A Lindbergh kidnap novel in impossibly bad taste but redeemed in part by a striking conclusion. Leif Dahlquist (read Lindy) has just died at 72. Klaus Ochsner's (Hauptmann's) son Ricky, bitter at the way his father was railroaded to the chair and his mother driven mad, vows vengeance and kidnaps young Martin Dahlquist's son, Leif's grandson. He leaves a note making no mention of ransom. Meanwhile, Elizabeth Dahlquist (Anne Morrow Lindbergh) has kept a letter hidden for 40 years, from Ochsner's widow, which has proof that the ""Dahlquist baby"" is not dead; the letter could have brought a stay of execution had she not opened it three days too late.
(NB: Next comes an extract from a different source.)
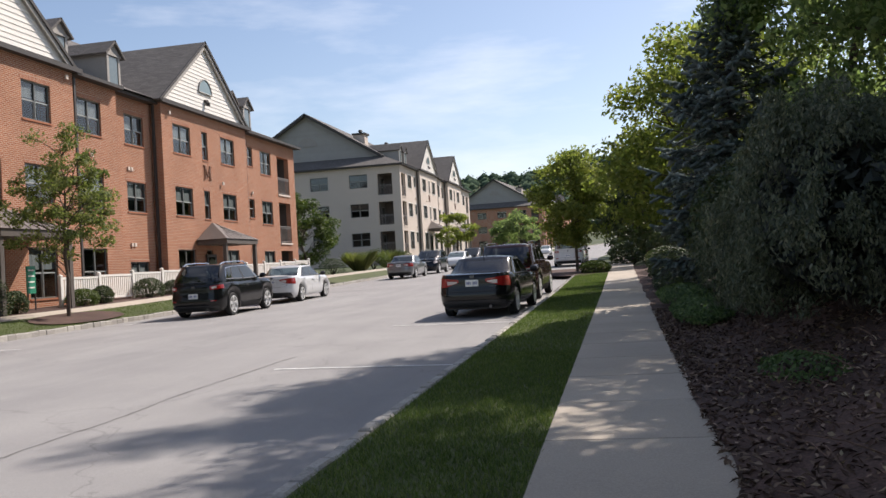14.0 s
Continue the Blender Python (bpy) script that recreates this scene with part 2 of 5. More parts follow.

Who then is the dead baby that was found on the Dahlquist estate some months after the kidnap? It turns out that the Ochsners had lost a baby themselves (before the kidnap) and that that baby's grave is empty. So whose son is Ricky? Can he possibly be. . . ? ? My God, has the lost Dahlquist child grown up and. . . and. . . ? ? ? Not memorable--in fact, you may wish to wash it out--but the imaginative end is worth looking into by crime freaks.